Déborah François : "Jouer la folie est un cadeau pour une actrice"

Révélée par les Dardenne, Déborah François s'est imposée à l'écran face à Catherine Frot ou Sophie Marceau. Elle a gagné en popularité dans la peau d'une dactylo aux côté de Romain Duris et en glamour mariée à Guillaume Gallienne dans "Cézanne et moi"... C'est dans les robes élimées et la folie ténébreuse de l'empoisonneuse "Fleur de Tonnerre" qu'elle nous envoûte et révèle l'ampleur de son talent. Rencontre avec une actrice solaire, hypnotique et déconcertante de naturel.
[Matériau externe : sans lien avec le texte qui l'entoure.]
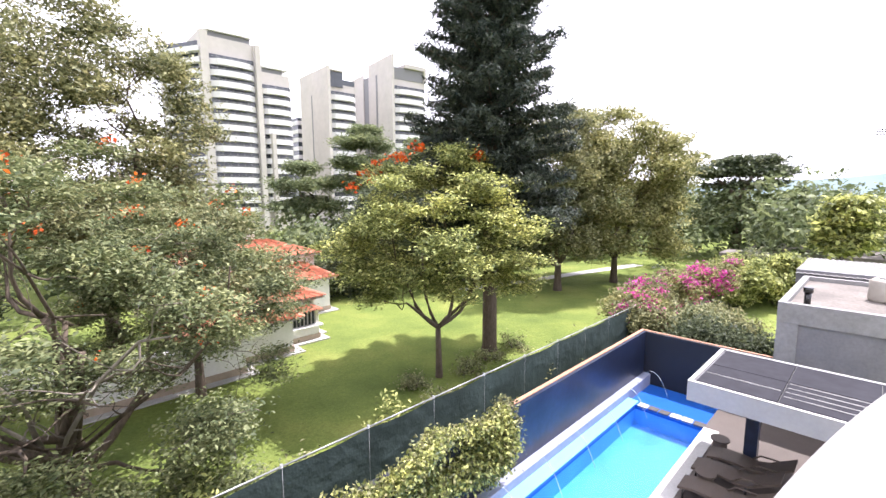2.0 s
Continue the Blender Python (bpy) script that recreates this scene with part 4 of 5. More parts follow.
# flat-topped conifer in the distance
tree("umbrella_pine", "flat-topped dark conifer on a bare trunk", (-58.3, -13.9, GROUND), ring_blobs(8, 4.0, 9.9, 1.6, 0.45, 0.3, 91) + ring_blobs(5, 2.2, 11.0, 1.5, 0.40, 0.3, 92) + ring_blobs(4, 3.9, 8.5, 1.1, 0.3, 0.3, 93),
     6.5, 0.5, 360, 40, 0.42, M_LEAF_DARK, 0.5, 0.8, 0.2, 5)
tree("cedar", "grey-green conifer in front of the towers", (-32.6, -52.8, GROUND - 0.5), ring_blobs(7, 3.8, 9.5, 2.2, 1.1, 0.3, 101) + ring_blobs(7, 3.4, 12.4, 2.1, 1.0, 0.3, 104) + ring_blobs(6, 2.5, 14.8, 1.9, 0.9, 0.3, 102) + ring_blobs(4, 1.2, 16.9, 1.5, 0.8, 0.3, 103),
     6, 0.4, 640, 38, 0.40, M_LEAF_FAR, 0.5, 0.7, 0.3, 5)
tree("cedar", "lower grey-green conifer in front of the towers", (-24.5, -55.2, GROUND - 0.5), ring_blobs(7, 3.2, 6.6, 1.9, 1.0, 0.3, 111) + ring_blobs(6, 2.7, 9.2, 1.8, 0.9, 0.3, 112) + ring_blobs(4, 1.3, 11.4, 1.5, 0.8, 0.3, 113),
     4.2, 0.35, 480, 38, 0.38, M_LEAF_FAR, 0.48, 0.7, 0.3, 5)
tree("cedar", "grey-green conifer behind the tall pine", (-33, -38, GROUND), ring_blobs(7, 3.6, 9, 2.2, 1.4, 0.3, 121) + ring_blobs(6, 2.8, 12.2, 2.0, 1.2, 0.3, 122) + ring_blobs(3, 1.2, 14.4, 1.6, 0.9, 0.3, 123), 5, 0.4, 480, 40, 0.42, M_LEAF_FAR, 0.5, 0.7, 0.3, 4)

for i, (bx, by, bz) in enumerate([(1.9, -2.2, 8.5), (1.5, -2.0, 8.8), (0.9, -1.6, 9.1), (2.6, -2.0, 7.9), (0.5, -0.6, 9.4), (1.0, -0.9, 9.0), (-1.2, 1.0, 9.1), (2.2, -1.4, 8.2)]):
    q = np.array((-9.42 + bx, -14.24 + by, GROUND + bz)) + RNG.normal(size=(46, 3)) * np.array((0.16, 0.16, 0.10))
    bl = new("blossom", leaf_mesh("blossom", q - np.array((-9.42, -14.24, GROUND)), 0.15, M_PETAL_O, 0.3, 0.7))
    bl.parent = bpy.data.objects["flowering_tree"]
    tagged(bl, "bright orange blossom head")

# creeper on the garden wall
def creeper(x0, x1, n, leaf, name, label, y=-7.9, z0=-5.9, z1=-3.75, depth=0.35):
    xs = RNG.uniform(x0, x1, n)
    zs = z0 + (z1 - z0) * np.sqrt(RNG.uniform(0.1, 1, n))
    ys = y + RNG.normal(size=n) * depth * 0.4 + 0.18 * np.sin(xs * 2.1) + 0.15 * np.sin(zs * 4 + xs)
    ob = new(name, leaf_mesh(name, np.stack([xs, ys, zs + 0.18 * np.sin(xs * 1.7)], 1), 0.10, leaf, 0.2, 0.6, 1.4))
    return tagged(ob, label, "creeper", kind="stuff")


creeper(-5.6, 5.5, 42000, M_LEAF_LIME, "wall_creeper", "thick yellow-green creeper hanging over the garden wall")
creeper(-5.9, 5.5, 13000, M_LEAF_OLIVE, "wall_creeper", "olive creeper strands on the garden wall", -7.95, -5.4, -3.72, 0.40)

# shrubs along the fence, beyond the pool
for i, (x, y, s, lf, pt) in enumerate([(-19.2, -10.0, 0.95, M_LEAF_GOLD, 15), (-21.3, -10.2, 1.0, M_LEAF_OLIVE, 16), (-23.6, -9.9, 1.05, M_LEAF_GOLD, 20), (-26.0, -8.6, 1.15, M_LEAF_GOLD, 46), (-17.6, -9.2, 0.8, M_LEAF_OLIVE, 9)]):
    bush("bougainvillea", "magenta flowering bougainvillea leaning over the garden fence", (x, y, GROUND), ring_blobs(5, 0.8 * s, 2.0 * s, 0.8 * s, 0.7 * s, 0.3, 200 + i) + [(0, 0, 2.6 * s, 0.7 * s, 0.7 * s, 0.5 * s)], 210, 34, 0.17, lf, 0.22, M_PETAL_M, pt)
for i, (x, y, s, lf) in enumerate([(-17.0, -6.6, 0.95, M_LEAF_DARK), (-18.8, -7.4, 0.9, M_LEAF_GREEN), (-16.6, -5.2, 0.9, M_LEAF_DARK), (-21.0, -6.6, 0.8, M_LEAF_OLIVE), (-31.5, -8.2, 1.3, M_LEAF_LIME), (-34.0, -6.4, 1.3, M_LEAF_LIME), (-36.5, -8.6, 1.2, M_LEAF_GREEN)]):
    bush("shrub", "dense leafy shrub behind the pool wall" if x > -22 else "bright green leafy shrub beyond the fence", (x, y, GROUND), ring_blobs(6, 0.9 * s, 1.3 * s, 0.85 * s, 0.8 * s, 0.3, 300 + i) + [(0, 0, 2.0 * s, 0.8 * s, 0.8 * s, 0.6 * s)], 260, 34, 0.17 if x > -22 else 0.28, lf, 0.24)
for i in range(11):
    x = 2.6 - i * 2.15
    s = 0.30 * RNG.random()
    bush("fence_plant", "low weedy plant growing along the fence", (x + RNG.uniform(-.4, .4), -10.15 - RNG.uniform(0, .5), GROUND), ring_blobs(3, 0.4, 0.9 + s * 2.0, 0.4, 0.45, 0.4, 400 + i), 26, 20, 0.13, M_LEAF_LIME if i % 2 else M_LEAF_OLIVE, 0.18)
for i, (x, y) in enumerate([(-10.6, -13.7), (-12.3, -13.9), (-8.0, -14.2), (-14.5, -14.1), (7.6, -18.6), (6.6, -18.2)]):
    bush("garden_shrub", "low dark shrub on the lawn", (x, y, GROUND), ring_blobs(4, 0.4, 0.22, 0.36, 0.24, 0.3, 500 + i), 34, 26, 0.11, M_LEAF_OLIVE, 0.15)

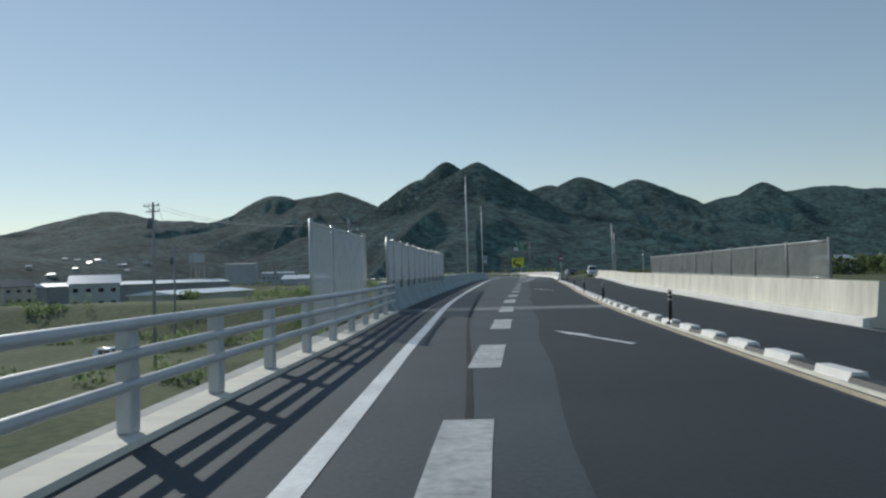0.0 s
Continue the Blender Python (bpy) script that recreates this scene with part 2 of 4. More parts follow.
FAR = Line([(3.2, -60), (4.2, -10), (5.1, 14), (5.75, 24), (6.5, 34), (7.45, 48.7), (8.45, 64), (9.2, 76), (10.2, 90), (12.8, 107), (15.2, 128), (19.0, 160), (24.5, 200), (32, 250), (45, 330)],
           -60.0, [(-60, -0.14), (56, -0.14), (76, -0.02), (84, -0.04), (92, -0.09), (100, -0.17), (110, -0.27), (126, -0.41), (140, -0.44), (200, -0.85), (340, -1.5)], [(-60, -0.07), (56, -0.07), (78, 0), (340, 0)])

LEFT_LINE = along([(-60, -2.15), (4, -2.0), (11, -1.86), (24, -2.1), (76, -2.15), (88, -1.87), (102, -1.35), (112, -0.95), (123, -0.72), (131, -0.45), (139, -0.17), (150, 0.06), (157, 0.02), (162, -0.07), (167, -0.13), (175, -0.27), (182, -0.34), (190, -0.15), (205, -0.1), (340, -0.6)])
RIGHT_LINE = along([(58, 1.35), (72, 1.45), (80, 1.64), (88, 1.76), (97, 2.0), (111, 2.4), (126, 2.72), (136, 3.1), (146, 3.35), (152, 3.52), (162, 3.55), (172, 3.48), (182, 3.2), (188, 3.2), (205, 3.1), (340, 3.1)])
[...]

Déborah François : "Jouer la folie est un cadeau pour une actrice"
© Sophie Dulac Distribution

Quels mots choisiriez-vous pour vous présenter à nos lectrices ?
Déborah François : Je suis atypique : spontanément bienveillante, je suis aussi d'une sincérité éprouvante. Très entière, très cash, je n'ai aucun filtre. Quand j'aime, je sais pourquoi, je l'explique et inversement.. Je n'ai pas que des qualités, mais je réfléchis beaucoup. J'ai une forme d'empathie qui me permet de me glisser dans la peau des autres et d'imaginer des émotions.

Quel regard portez-vous sur votre parcours d'actrice ?
Je suis heureuse de fêter mes dix ans de carrière. Cela fait vieille dame qui regarde derrière, mais je suis fière du chemin parcouru. C'était mon rêve de petite fille. Je n'osais l'imaginer et je suis émerveillée d'arriver à le vivre, vraiment. J'ai une chance immense de faire ce métier. J'essaie d'en rester consciente.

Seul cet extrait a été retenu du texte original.